Entre Paul et Anna, la cinquantaine tous les deux, le mariage n’est qu’un décor et on sent bien qu’entre eux rien de subsiste de ce qui jadis les a uni ; mal marié, il se sent de plus en plus étranger dans sa propre maison mais continue sa vie et l’idée de la mort s’installe petit à petit. C’est cependant Anna qui choisit le suicide, peut-être associé à la folie. Dès lors on pourrait imaginer Paul libéré et profitant de la nouvelle vie qui s’offre à lui comme une revanche. Que nenni, c’est la solitude qu’il adopte et sa réaction est une mélange de timidité, de procrastination, de regrets, de fantasmes, de coups de folie névrotiques et parfois libidineux, de fatalisme, une sorte de retrait définitif du monde où il n’aurait pas sa place. En réalité, je l’ai ressenti comme un malheureux sur qui s’acharne le destin et qui, quoiqu’il fasse, sera toujours la proie de la malchance. Il continue de vivre sa vie comme une épreuve qu’il n’a pas choisie mais qu’il subit en silence, se disant que, heureusement, tout cela aura une fin qu’il attend en se demandant quand et comment elle arrivera.

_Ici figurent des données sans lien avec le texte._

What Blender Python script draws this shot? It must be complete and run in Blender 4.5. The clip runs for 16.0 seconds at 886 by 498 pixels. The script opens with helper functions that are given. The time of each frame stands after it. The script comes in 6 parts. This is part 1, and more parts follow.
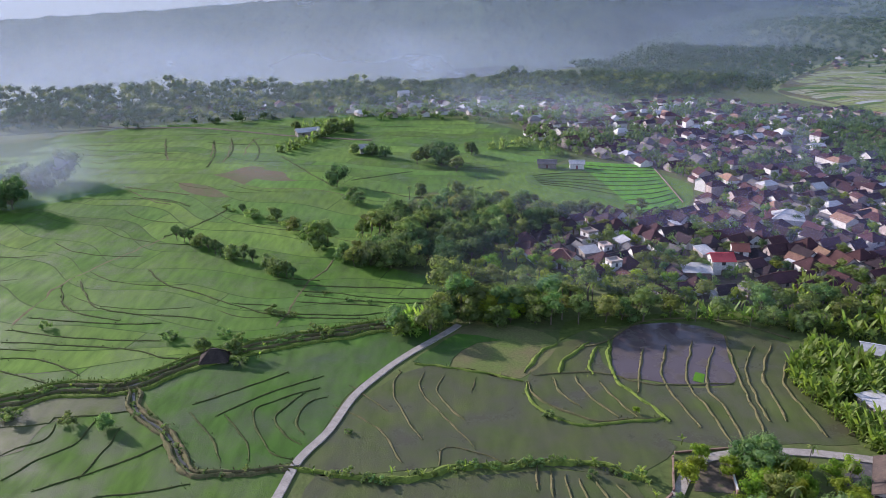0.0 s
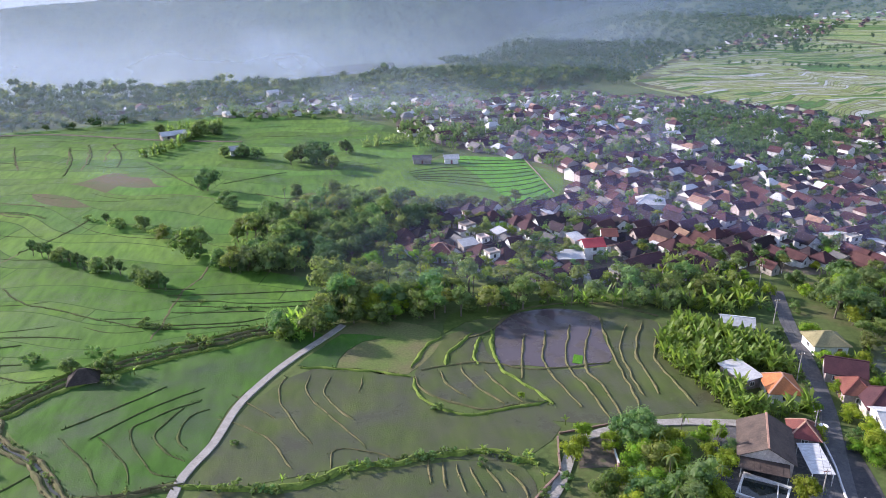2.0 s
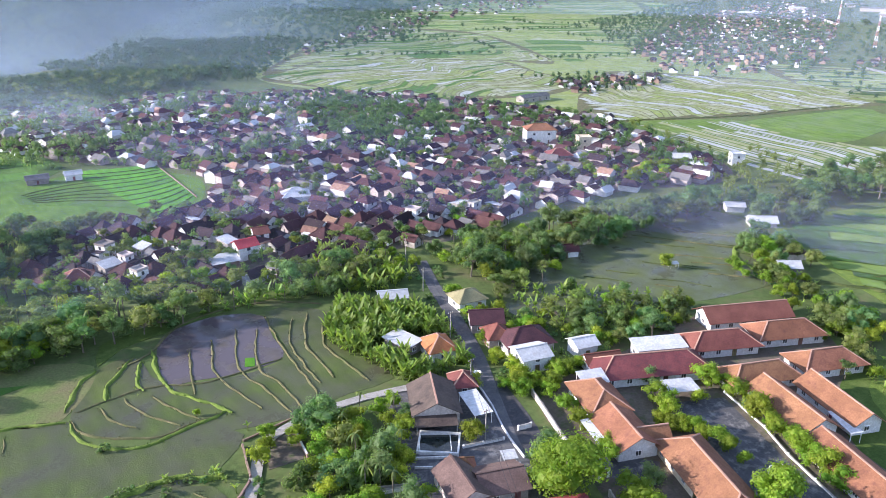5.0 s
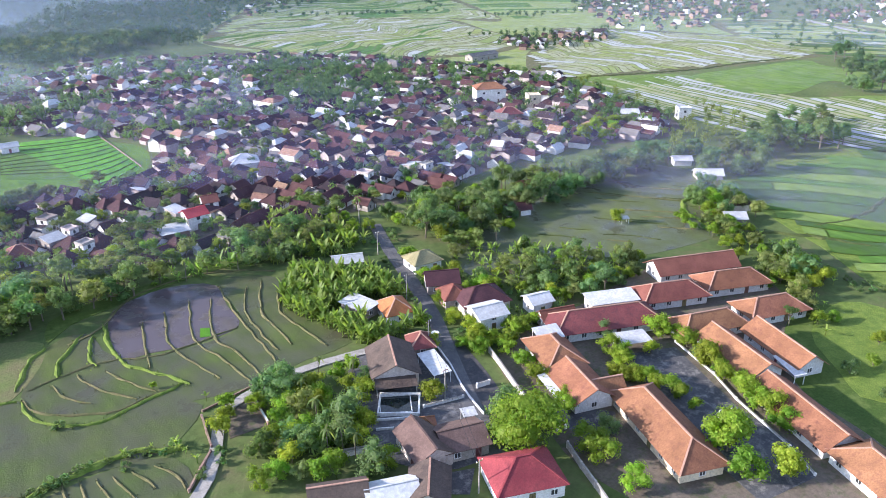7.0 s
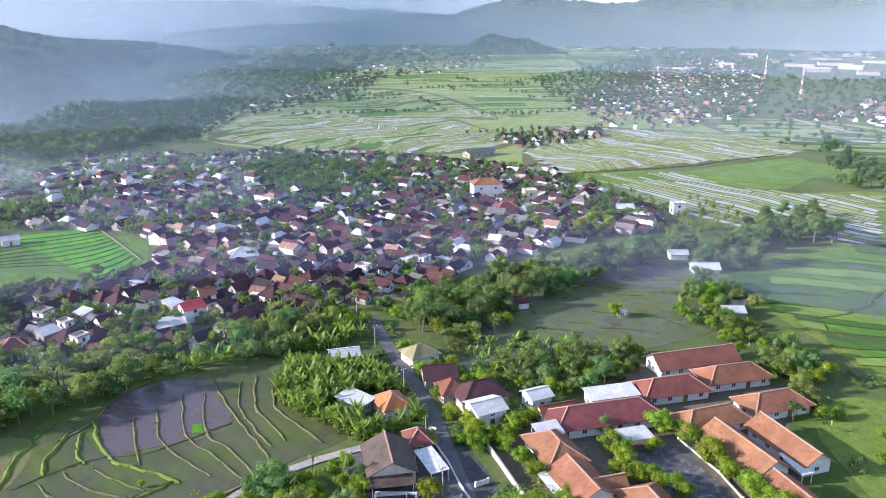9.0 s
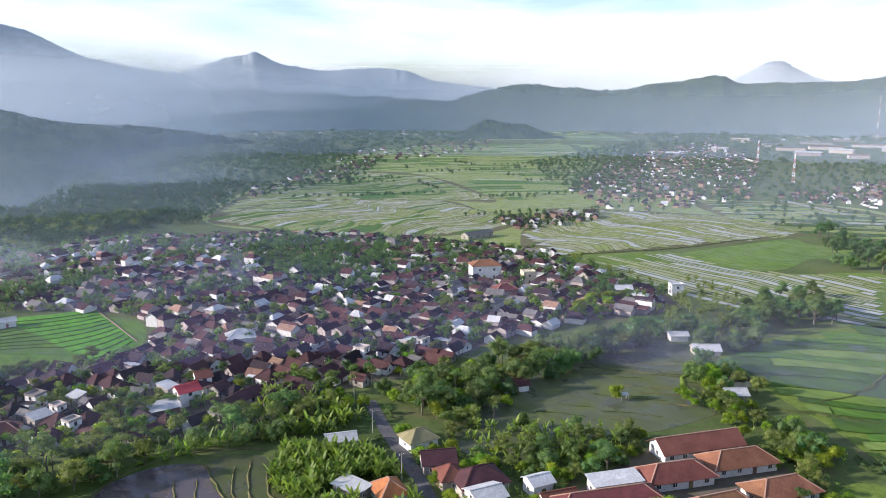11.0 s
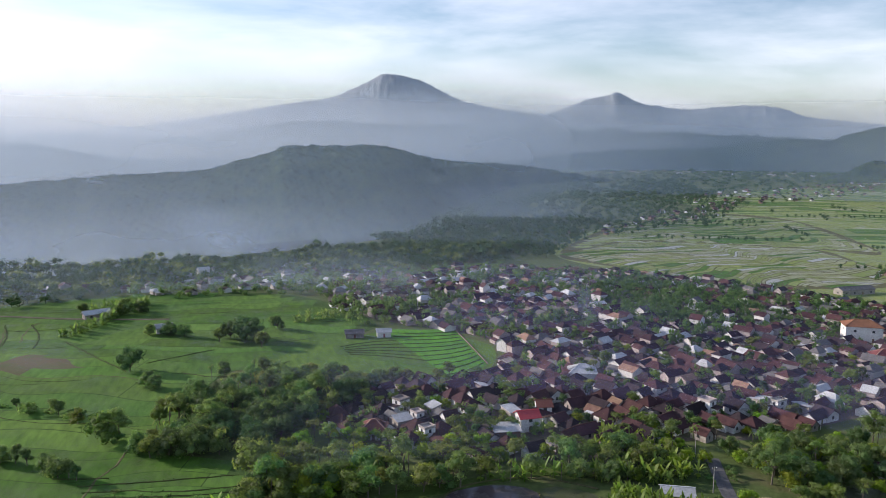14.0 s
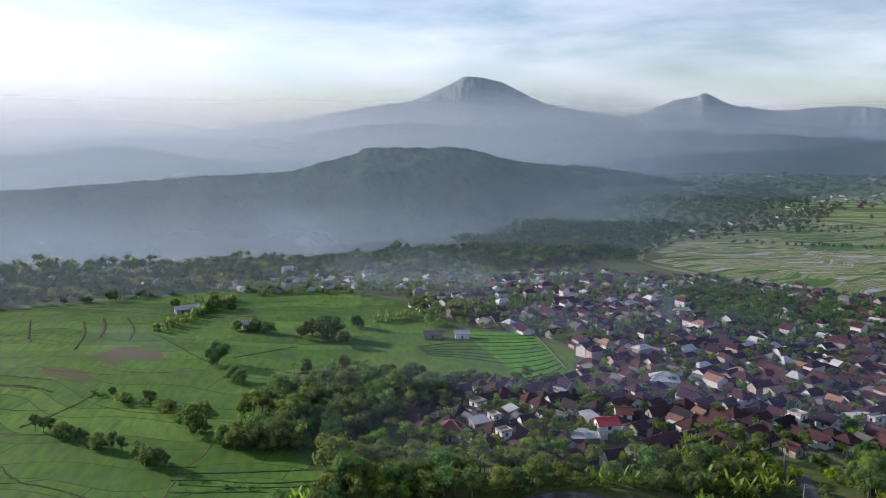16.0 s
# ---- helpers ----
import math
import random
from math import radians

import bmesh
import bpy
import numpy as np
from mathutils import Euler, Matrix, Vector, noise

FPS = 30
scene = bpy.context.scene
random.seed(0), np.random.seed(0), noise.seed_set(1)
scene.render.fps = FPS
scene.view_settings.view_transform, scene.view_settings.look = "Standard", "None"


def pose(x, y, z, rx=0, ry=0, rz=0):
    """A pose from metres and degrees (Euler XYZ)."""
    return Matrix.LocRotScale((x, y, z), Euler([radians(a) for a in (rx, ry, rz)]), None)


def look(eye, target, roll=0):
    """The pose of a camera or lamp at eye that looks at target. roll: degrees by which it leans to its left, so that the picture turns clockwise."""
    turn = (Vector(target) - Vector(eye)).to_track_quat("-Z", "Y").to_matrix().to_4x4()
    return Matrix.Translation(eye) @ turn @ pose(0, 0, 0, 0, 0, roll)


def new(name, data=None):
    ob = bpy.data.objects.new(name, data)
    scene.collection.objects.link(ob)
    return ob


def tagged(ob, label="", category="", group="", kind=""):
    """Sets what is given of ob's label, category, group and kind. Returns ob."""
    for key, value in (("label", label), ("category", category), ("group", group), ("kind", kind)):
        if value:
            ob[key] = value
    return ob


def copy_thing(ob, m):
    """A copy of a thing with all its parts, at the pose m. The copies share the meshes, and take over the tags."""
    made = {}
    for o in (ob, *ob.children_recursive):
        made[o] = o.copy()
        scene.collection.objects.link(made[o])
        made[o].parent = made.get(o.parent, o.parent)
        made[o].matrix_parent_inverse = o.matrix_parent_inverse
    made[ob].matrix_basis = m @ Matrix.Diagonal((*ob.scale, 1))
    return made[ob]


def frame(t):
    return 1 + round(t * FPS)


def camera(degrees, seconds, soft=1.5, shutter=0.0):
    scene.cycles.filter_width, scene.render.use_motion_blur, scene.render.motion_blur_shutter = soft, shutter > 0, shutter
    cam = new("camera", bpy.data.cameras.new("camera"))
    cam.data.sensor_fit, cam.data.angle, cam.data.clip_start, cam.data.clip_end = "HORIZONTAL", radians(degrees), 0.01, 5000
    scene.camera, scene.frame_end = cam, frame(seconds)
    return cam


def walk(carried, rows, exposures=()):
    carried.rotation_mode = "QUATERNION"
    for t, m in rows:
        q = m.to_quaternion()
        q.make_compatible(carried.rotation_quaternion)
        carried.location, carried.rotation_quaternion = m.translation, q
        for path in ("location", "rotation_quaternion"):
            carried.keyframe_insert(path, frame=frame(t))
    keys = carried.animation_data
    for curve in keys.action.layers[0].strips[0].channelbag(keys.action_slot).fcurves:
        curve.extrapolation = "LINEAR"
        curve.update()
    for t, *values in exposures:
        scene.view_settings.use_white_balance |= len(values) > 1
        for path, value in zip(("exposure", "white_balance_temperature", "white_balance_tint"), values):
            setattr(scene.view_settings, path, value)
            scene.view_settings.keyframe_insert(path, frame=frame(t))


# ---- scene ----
cam = camera(60.6, 16.0, soft=0.9)
PATH = [
    (0.0, 0.00, -20.80, 0.35),
    (0.5, -5.38, -20.92, 0.21),
    (1.0, -7.88, -21.00, 0.13),
    (1.5, -8.92, -21.03, 0.12),
    (2.0, -9.55, -21.04, 0.05),
    (2.5, -16.01, -21.07, -0.13),
    (3.0, -20.67, -21.13, -0.17),
    (3.5, -22.76, -21.17, -0.13),
    (4.0, -23.97, -21.15, -0.21),
    (4.5, -31.07, -21.14, -0.39),
    (5.0, -36.80, -21.17, -0.57),
    (5.2, -38.11, -21.49, -0.48),
    (7.3, -40.85, -24.04, -0.22),
    (7.5, -40.84, -23.50, -0.28),
    (8.0, -40.77, -22.24, -0.23),
    (8.5, -40.76, -19.63, -0.26),
    (9.0, -40.88, -16.99, -0.22),
    (9.5, -41.05, -15.68, -0.21),
    (10.0, -41.03, -14.10, -0.24),
    (12.3, -40.98, -8.72, -0.12),
    (12.5, -40.92, -8.71, -0.17),
    (13.0, -29.28, -8.35, -0.07),
    (13.2, -19.78, -8.15, -0.15),
    (13.5, -17.93, -8.10, -0.13),
    (14.0, -14.73, -8.01, -0.09),
    (14.5, -12.77, -7.95, -0.09),
    (15.0, -10.75, -7.92, -0.16),
    (15.5, -9.99, -7.88, -0.14),
    (16.0, -8.68, -7.85, -0.10),
]
walk(cam, [(t, pose(0, 0, 100, 90 + p, r, y)) for t, y, p, r in PATH],
     exposures=[(0.0, 0.55, 6200, 27), (0.5, 0.73, 6200, 27), (1.5, 0.92, 6200, 25), (3.5, 1.15, 6050, 23), (5.0, 1.23, 6000, 21), (8.5, 1.27, 6000, 20), (9.5, 0.95, 6100, 20), (10.2, 0.84, 6200, 19), (12.3, 0.26, 6500, 18), (14.0, 0.14, 6450, 19), (15.5, 0.05, 6450, 19), (16.0, 0.01, 6450, 19)])

# ---------------------------------------------------------------- sky, sun
SUN_AZ, SUN_EL = radians(-55), radians(19)
world = bpy.data.worlds.new("sky")
scene.world = world
world.use_nodes = True
wn, wl = world.node_tree.nodes, world.node_tree.links
wn.clear()
w_out = wn.new("ShaderNodeOutputWorld")
w_bg = wn.new("ShaderNodeBackground")
w_sky = wn.new("ShaderNodeTexSky")
w_sky.sky_type = "NISHITA"
w_sky.sun_disc = False
w_sky.sun_elevation, w_sky.sun_rotation = SUN_EL, SUN_AZ
w_sky.altitude, w_sky.air_density, w_sky.dust_density, w_sky.ozone_density = 300, 1.0, 0.7, 1.6
# thin cloud banks: streaks of noise drawn out along the horizon
w_tc = wn.new("ShaderNodeTexCoord")
w_map = wn.new("ShaderNodeMapping")
w_map.inputs["Scale"].default_value = (1.3, 1.3, 6.0)
w_noise = wn.new("ShaderNodeTexNoise")
w_noise.inputs["Scale"].default_value = 2.1
w_noise.inputs["Detail"].default_value = 7
w_noise.inputs["Roughness"].default_value = 0.55
w_noise.inputs["Distortion"].default_value = 0.2
w_ramp = wn.new("ShaderNodeValToRGB")
w_ramp.color_ramp.elements[0].position = 0.36
w_ramp.color_ramp.elements[1].position = 0.66
w_mul = wn.new("ShaderNodeMath")
w_mul.operation = "MULTIPLY"
w_mul.inputs[1].default_value = 0.64
w_mix = wn.new("ShaderNodeMixRGB")
w_mix.inputs[2].default_value = (7.8, 8.3, 9.0, 1)
wl.new(w_tc.outputs["Generated"], w_map.inputs["Vector"])
wl.new(w_map.outputs["Vector"], w_noise.inputs["Vector"])
wl.new(w_noise.outputs["Fac"], w_ramp.inputs["Fac"])
wl.new(w_ramp.outputs["Color"], w_mul.inputs[0])
# the banks thin out above the horizon belt
w_sep = wn.new("ShaderNodeSeparateXYZ")
w_thin = wn.new("ShaderNodeMapRange")
w_thin.interpolation_type = "SMOOTHSTEP"
for key, value in (("From Min", 0.08), ("From Max", 0.42), ("To Min", 1.0), ("To Max", 0.28)):
    w_thin.inputs[key].default_value = value
w_cover = wn.new("ShaderNodeMath")
w_cover.operation = "MULTIPLY"
wl.new(w_tc.outputs["Generated"], w_sep.inputs[0])
wl.new(w_sep.outputs["Z"], w_thin.inputs["Value"])
wl.new(w_mul.outputs[0], w_cover.inputs[0])
wl.new(w_thin.outputs[0], w_cover.inputs[1])
wl.new(w_cover.outputs[0], w_mix.inputs[0])
wl.new(w_sky.outputs[0], w_mix.inputs[1])
wl.new(w_mix.outputs[0], w_bg.inputs["Color"])
w_bg.inputs["Strength"].default_value = 0.15
wl.new(w_bg.outputs[0], w_out.inputs[0])

sun = new("sun", bpy.data.lights.new("sun", "SUN"))
sun.data.energy, sun.data.angle, sun.data.color = 5.0, radians(0.8), (1.0, 0.92, 0.80)
sun.matrix_world = look((math.sin(SUN_AZ) * 900 * math.cos(SUN_EL), math.cos(SUN_AZ) * 900 * math.cos(SUN_EL), 900 * math.sin(SUN_EL)), (0, 0, 0))

rnd = random.Random(7)

# ---------------------------------------------------------------- materials
def node_mat(name):
    m = bpy.data.materials.new(name)
    m.use_nodes = True
    n, l = m.node_tree.nodes, m.node_tree.links
    return m, n, l, n["Principled BSDF"]


def noise_node(n, l, scale, detail=4, stretch=None, coord="pos", rough=0.55):
    t = n.new("ShaderNodeTexNoise")
    t.inputs["Scale"].default_value = scale
    t.inputs["Detail"].default_value = detail
    t.inputs["Roughness"].default_value = rough
    if coord == "pos":
        src = n.new("ShaderNodeNewGeometry").outputs["Position"]
    else:
        src = n.new("ShaderNodeTexCoord").outputs["Object"]
    if stretch:
        mp = n.new("ShaderNodeMapping")
        mp.inputs["Scale"].default_value = stretch[:3]
        if len(stretch) > 3:
            mp.inputs["Rotation"].default_value = (0, 0, radians(stretch[3]))
        l.new(src, mp.inputs["Vector"])
        src = mp.outputs["Vector"]
    l.new(src, t.inputs["Vector"])
    return t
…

Il est obnubilé par son sexe, fasciné par le corps des femmes qui se confond dans son esprit dans l’image de la mère et de la femme, donnant à leurs seins deux fonctions bien différentes, la nourriture pour l’enfant et le plaisir pour l’homme. Il est aussi obsédé par la mort, celle des autres, à la quelle il assiste avec un mélange de d’indifférence et d’attirance et qui confine par moments à la nécrophilie. Il ne se contente pas de vivre en dehors du monde à la manière d’un délirant, il se venge en quelque sorte sur la société en choisissant des représentants emblématiques, un prêtre débauché et parjure qu’il espionne et tracasse, un psychiatre qu’il harcèle et mystifie. Ils sont l’incarnation de son rejet de la société comme les femmes le sont de son obsession sexuelle. Ils sont aussi l’image de ce qu’il abhorre dans le monde extérieur qu’il refuse, une sorte de manifestation de l’hypocrisie et du mensonge. Pour atteindre son but il se sert de leurs propres armes, la confession et la pseudo-guérison par la parole, ce qui prouve qu’il reste maître du jeu en choisissant, et lui seul, de rompre son silence. Il est aussi tourmenté par le souvenir d’Anna, non que son absence lui pèse, mais il ne manque jamais aucune occasion de régler avec elle, par personnes interposées ou dans le silence de lui-même, tous les comptes qu’il n’a pas eu l’opportunité ou le courage de solder avec elle de son vivant. Il remodèle son histoire et son quotidien personnels à l’aune de sa volonté, même si cela n’est que la manifestation de son imagination malsaine et n’a aucune chance de se réaliser, mais cette démarche atteste qu’il est à la fois conscient mais impuissant devant la réalité.

J’ai retrouvé avec un réel plaisir l’écriture fluide de Jean-Paul Dubois dans ce roman intimiste qui me parait réaliste tel qu’il est présenté. Certes Paul est déprimé, mais avec ce qu’il vit et a vécu, comment ne le serait-il pas ? Tout a foiré dans sa vie, qu’elle soit familiale, amoureuse, personnelle ou professionnelle et si ce séjour psychiatrique dans le silence volontaire a duré une année, il n’a été qu’un intermède dans sa vie dévastée et quand il croisera le regard vide de la camarde ce sera une libération. Il entre de plain-pied dans la folie délirante et criminelle certes, mais celle-ci succède à une période de lucidité, de prise de conscience du dérisoire, du transitoire et surtout de l’ordinaire de sa vie, qu’il exorcise comme il peut par cette période de silence.

Ce roman me paraît non seulement juste mais aussi correspondre à l’authentique perception de l’espèce humaine.